Volotea celebrates five years of flying; fleet of 28 aircraft expected to carry 4.3 million passengers on over 240 routes in 2017
On 5 April 2017 Volotea celebrated five years of flying. Headquartered in Barcelona, the carrier was formed in 2012 by the founders of Vueling, Carlos Muñoz and Lázaro Ros. Originally operating 125-seat 717s only, the carrier’s fleet has expanded to include a growing number of 150-seat A319s. This summer it will operate a total of 28 aircraft; 18 Boeings and 10 Airbus, with 40% of the airline’s flights being operated on the A319s. In January, the LCC carried its 10-millionth passenger and expects to transport around 4.3 million passengers in 2017.

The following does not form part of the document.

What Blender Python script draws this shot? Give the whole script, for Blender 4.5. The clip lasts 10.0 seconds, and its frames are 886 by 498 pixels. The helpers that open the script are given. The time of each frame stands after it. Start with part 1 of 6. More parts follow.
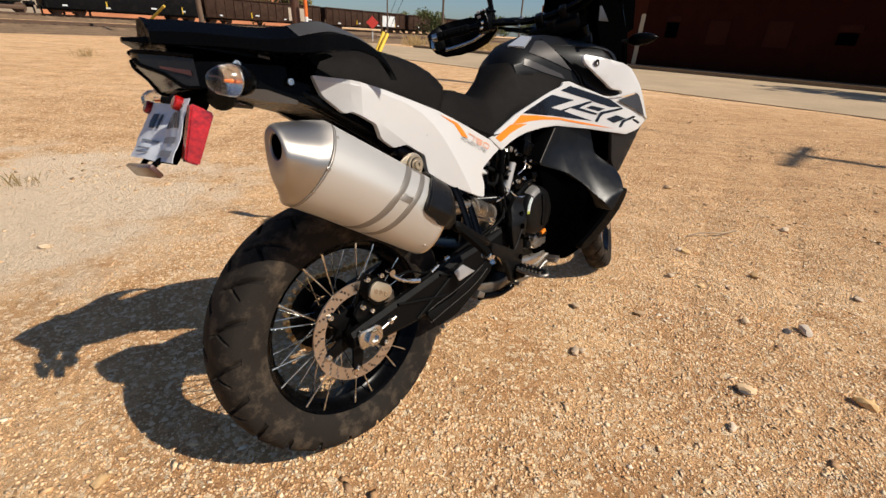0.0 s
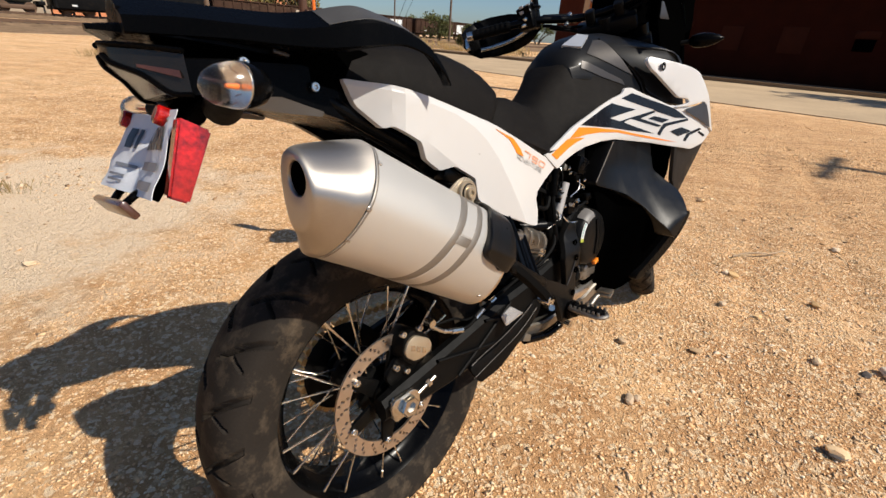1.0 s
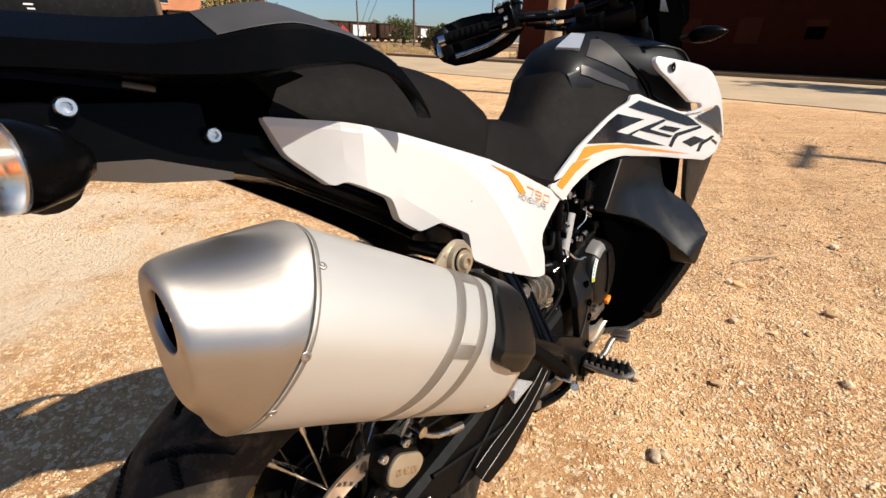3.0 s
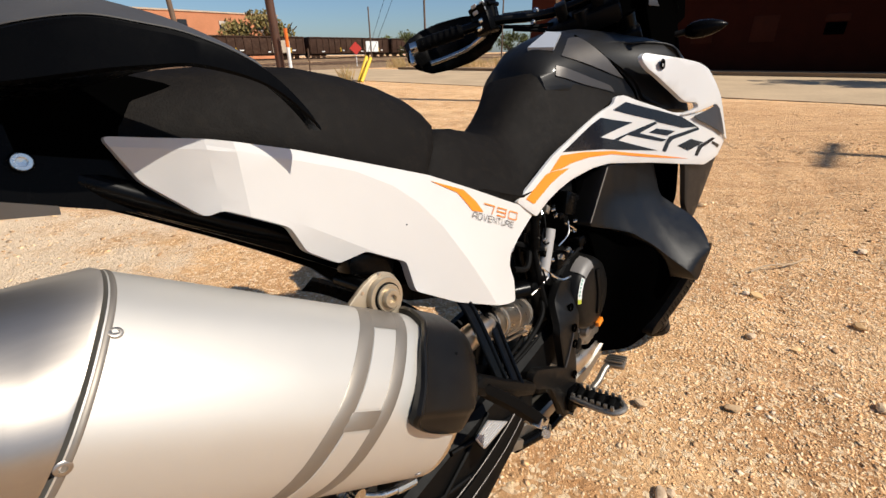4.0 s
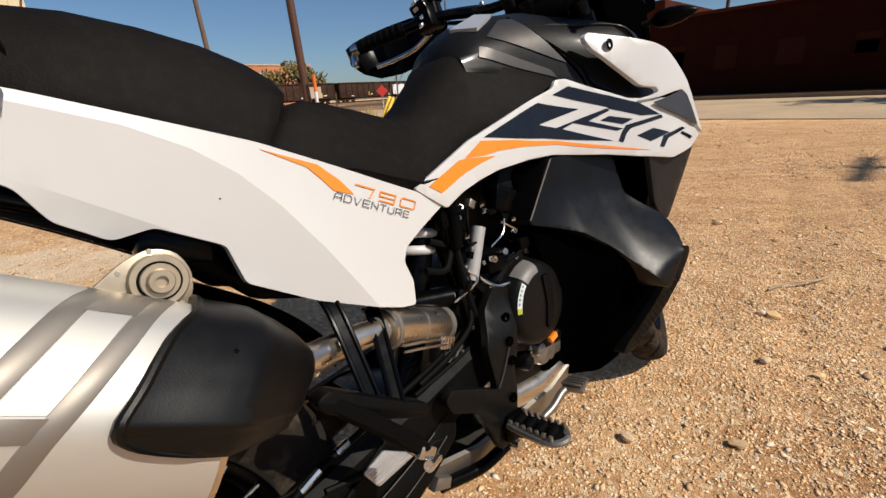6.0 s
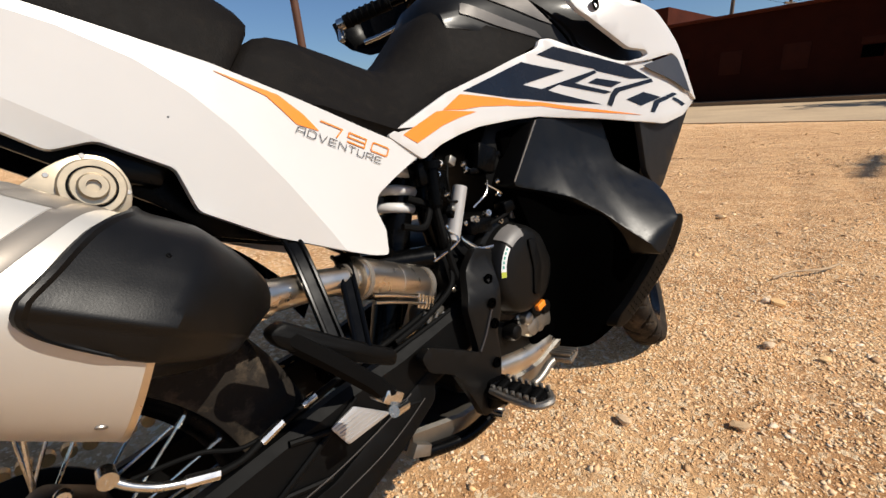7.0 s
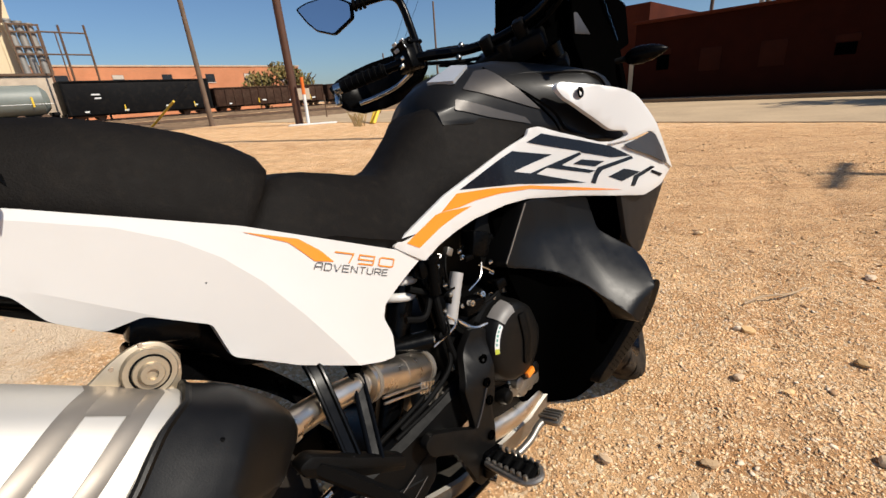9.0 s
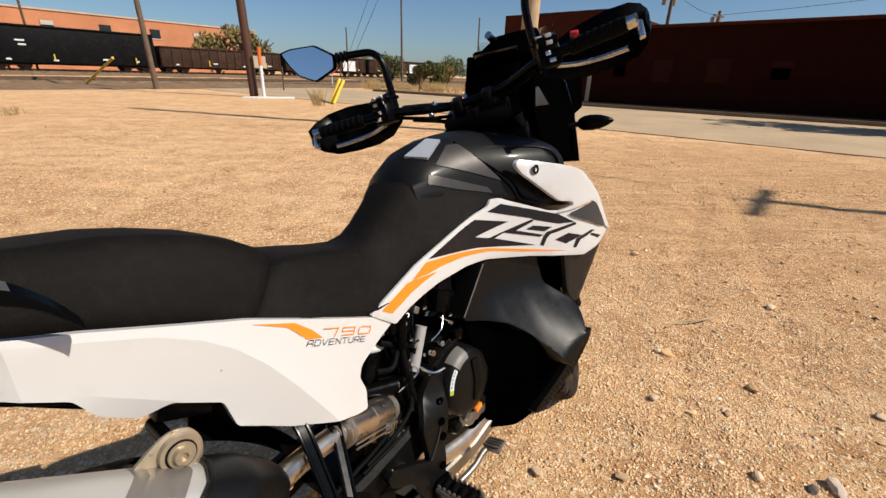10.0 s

The airline’s business model is to connect mostly unserved markets from airports in France, Italy and Spain usually with fairly low weekly frequencies. This summer the carrier will operate from nine bases; four in France (Bordeaux, Nantes, Strasbourg and Toulouse), four in Italy (Genoa, Palermo, Venice Marco Polo and Verona) and one in Spain (Asturias). The most recent of these, Genoa, opened on 11 April.
Impressively, by the end of 2012, less than nine months after launching, Volotea had already operated services on 89 routes involving 57 airports. In subsequent years the number of airports served has grown relatively modestly, but the number of scheduled routes flown has almost trebled. According to our analysis of OAG data, by the end of 2017 Volotea will have operated on 298 routes since its launch.
Extreme seasonality in Volotea operations
One thing that has been evident since the airline’s launch is its focus on only operating routes when there is sufficient demand. As a result Volotea’s operations are extremely seasonal with the carrier operating more than five times as many flights during the peak summer months (July and August) as it does in February and November. In fact, the airline’s seasonality profile is becoming more extreme. In the first quarter of 2017 it has operated virtually the same number of flights as in 2016 Q1, but in the second and third quarters of this year the number of scheduled flights is set to grow by 21%.
Average weekly frequency of routes is low
One of the airline’s main characteristics, similar to that of Allegiant Air in the US, is the low frequency at which most of the airline’s routes operate. In addition, rather than operate for the whole of the summer season (end of March to end of October), the carrier has no problem operating routes for much shorter periods. The following graph shows how many routes are operated, at what weekly frequency, during the first week of the summer months.
At the beginning of the summer season Volotea operates just 93 routes, increasing to 137 by the beginning of May and 210 by the start of June. In the peak summer period the LCC is operating over 230 routes before dropping back to 161 by the start of October. Almost half the routes in the peak summer period are operating with just two flights per week. In contrast, just three routes are flown at least twice-daily, with Verona to Catania being Volotea’s busiest route. This operates with up to four daily flights during the summer.
Airports in France and Italy get the biggest share of Volotea services
Analysing OAG data for the whole of the S17 season confirms the importance of French and Italian airports to the airline’s network. Of the airline’s top 15 airports by flights this summer, seven are in Italy (shown in red), six are in France (shown in blue) and two in Spain (shown in orange). Although Venice Marco Polo has the most Volotea flights, the airline offers more seats from Nantes due to the majority of that airport’s flights being operated on the airline’s larger A319s. The airport where spotters will have to pay most attention to see a Volotea aircraft this summer are Kos and Rhodes in Greece from where the airline is operating just six scheduled flights.
The same analysis for W16/17 shows the top airports in winter to be (in order) Catania, Verona, Naples, Strasbourg, Palermo, Venice Marco Polo and Nantes. A total of 47 airports were served in W16/17, with 10 of those airports welcoming fewer than seven flights across the whole of the winter season.